Die Intensität der Stimulans führt uns zum Trading. Es gibt praktisch keinen Trader, der nicht ein überdurchschnittliches Maß an Reiz benötigt. Es ist Teil der Charakterstruktur eines Traders, ähnlich die eines Spielers. Auch ein Spieler braucht häufigen und starken Reiz – mehr als der Durchschnittsmensch. Deshalb haben Trader und Poker-Spieler so viele charakterliche Gemeinsamkeiten. Der Reiz lässt sich auch noch beliebig steigern, über die Höhe des Kapitaleinsatzes. Sitzen Trader zu lange am Computer, ohne dass sich der Markt bewegt, dann schaffen sie sich selbst den Nervenkitzel. Sie gehen in den Markt, und erweitern ihre persönlichen Trading-Regeln. Was dazu führt, dass sie unterhalb ihres typischen Chance-Risiko-Verhältnisses agieren. Man muss nicht lange darüber nachdenken, dass diese Art von Trading tendenziell eher destruktiv ist, und über längere Zeit keine positiven Ergebnisse einbringen wird. Langeweile führt in der Konsequenz zu Handlungen, die der geistigen Anregung dienen, aber nicht dem Konto.
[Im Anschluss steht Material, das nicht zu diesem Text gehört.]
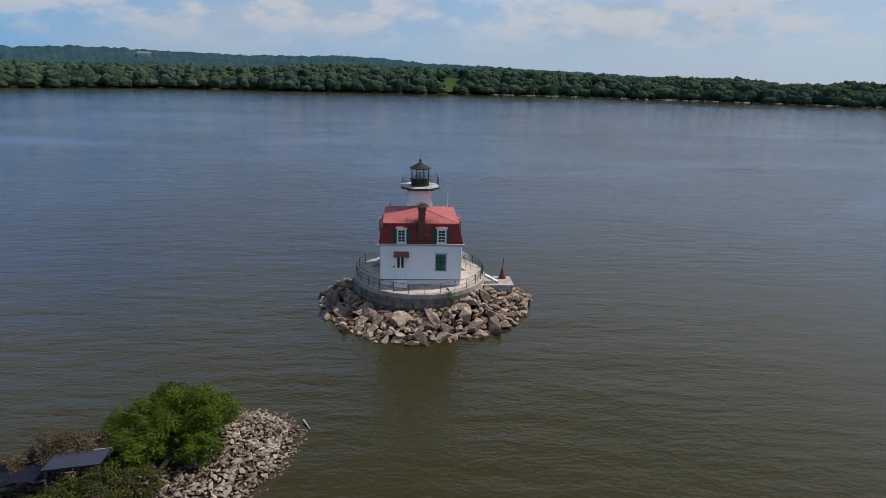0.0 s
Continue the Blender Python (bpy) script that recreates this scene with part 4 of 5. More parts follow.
def dormer(side, u, z0=6.6, z1=7.86, w=0.72):
    """A dormer window in the mansard, with a low arched hood and open shutters."""
    f = frame_of(side)
    o = 0.13 if side in ("east", "west") else 0.09        # clear of the shingles
    bm = bmesh.new()
    for a in (-1, 1):
        slab(bm, f, u + a * w / 2, u + a * (w / 2 + 0.1), -0.55, o + 0.08, z0 - 0.12, z1 + 0.02)
    slab(bm, f, u - w / 2, u + w / 2, -0.55, o + 0.08, z1, z1 + 0.12)
    slab(bm, f, u - w / 2, u + w / 2, -0.3, o + 0.08, z0 - 0.12, z0)
    d = part("dormer", bm, TRIM, lh, "white dormer window with open green shutters")
    bm = bmesh.new()
    n = 9
    for i in range(n):
        a0, a1 = -1 + 2 * i / n, -1 + 2 * (i + 1) / n
        h = 0.08 * (1 - ((a0 + a1) / 2) ** 2) + 0.05
        slab(bm, f, u + a0 * 0.57, u + a1 * 0.57, -0.5, o + 0.13, z1 + 0.1, z1 + 0.1 + h)
    part("hood", bm, TRIM, d, "low arched hood")
    bm = bmesh.new()
    for i in range(n):
        a0, a1 = -1 + 2 * i / n, -1 + 2 * (i + 1) / n
        h = 0.08 * (1 - ((a0 + a1) / 2) ** 2) + 0.153
        slab(bm, f, u + a0 * 0.58, u + a1 * 0.58, -0.5, o + 0.11, z1 + h - 0.003, z1 + h + 0.02)
    part("hood_cap", bm, ROOF, d, "red sheet on the hood")
    bm = bmesh.new(); slab(bm, f, u - w / 2 - 0.16, u + w / 2 + 0.16, 0.0, o + 0.16, z0 - 0.18, z0 - 0.1); part("window_sill", bm, TRIM, d)
    bm = bmesh.new(); slab(bm, f, u - w / 2, u + w / 2, -0.3, o + 0.012, z0, z1); part("room_panel", bm, DARK, d, "near-black panel standing for the unlit room behind the glass")
    sash(f, u, o + 0.02, z0, z1, w, 4, d)
    shutter(f, u - w / 2 - 0.46, u - w / 2 - 0.1, o + 0.04, z0 - 0.05, z1, d)
    shutter(f, u + w / 2 + 0.1, u + w / 2 + 0.46, o + 0.04, z0 - 0.05, z1, d)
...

Unterhaltung oder Business?

Wer Intraday-Trading betreibt, der sollte darüber nachdenken, ob der nächste Trade ein geeignetes Chance-Risiko-Verhältnis bietet, oder ob er zurzeit nur ein wenig Unterhaltung braucht. Der Übergang von einem professionellen Trader zu einem Spieler ist nur sehr klein. Die meisten Trader merken den schleichenden Übergang noch nicht einmal. Die Lösung muss deshalb in Richtung Vermeidung gehen. Grundsätzlich sollte jeder Trader seinen persönlich „richtigen“ Ansatz finden.

Ein Lösungsansatz

Meine eigene Lösung sieht so aus, dass ich irgendwann beschlossen hatte, keine Märkte mehr intraday über Stunden zu verfolgen. Das heißt natürlich nicht, dass Intraday-Trades tabu sind. Meiner Meinung nach reicht es aus, wenn ein Trader sich auf ein bis zwei Trades pro Tag konzentriert. Ideal ist z.B. Gap-Trading oder Trading zu vordefinierten Tageszeiten. Nehmen wir zum Beispiel das Trading mit dem DAX oder Euro-Stoxx50. Wer sich hier ausschließlich auf das Trading zwischen 9:00-bis 12:00 Uhr konzentriert, der sollte ausreichend viele Chancen finden, um kontinuierliche Gewinne aus dem Märkten ziehen zu können. Es sind nur drei Handelsstunden voller Konzentration, aber der emotionale Verschleiß bleibt gering.

Bleiben Sie locker

Top-Trading ist das Ergebnis, aller Anstrengungen sich zu verbessern. Dabei entsteht Kreativität mühelos und auf natürliche Art. Während der Börsen-Stalker immer mit seiner verkrampften Haltung ringt, hat der Top-Trader einen mehr oder weniger entspannten Geisteszustand.

 

 

1 Kommentar

  1. Sicher gut und richtig mit eigener Erfahrung. Es wird ein Unterschied sein, ob ich mit 300,-€ etwas aufbauen will-muß oder obich mit 20.000.- jeden Tag arbeiten kann.Habe schon viel draufgezahlt, aber immer dazu gelernt dank Tills toller Infoarbeit.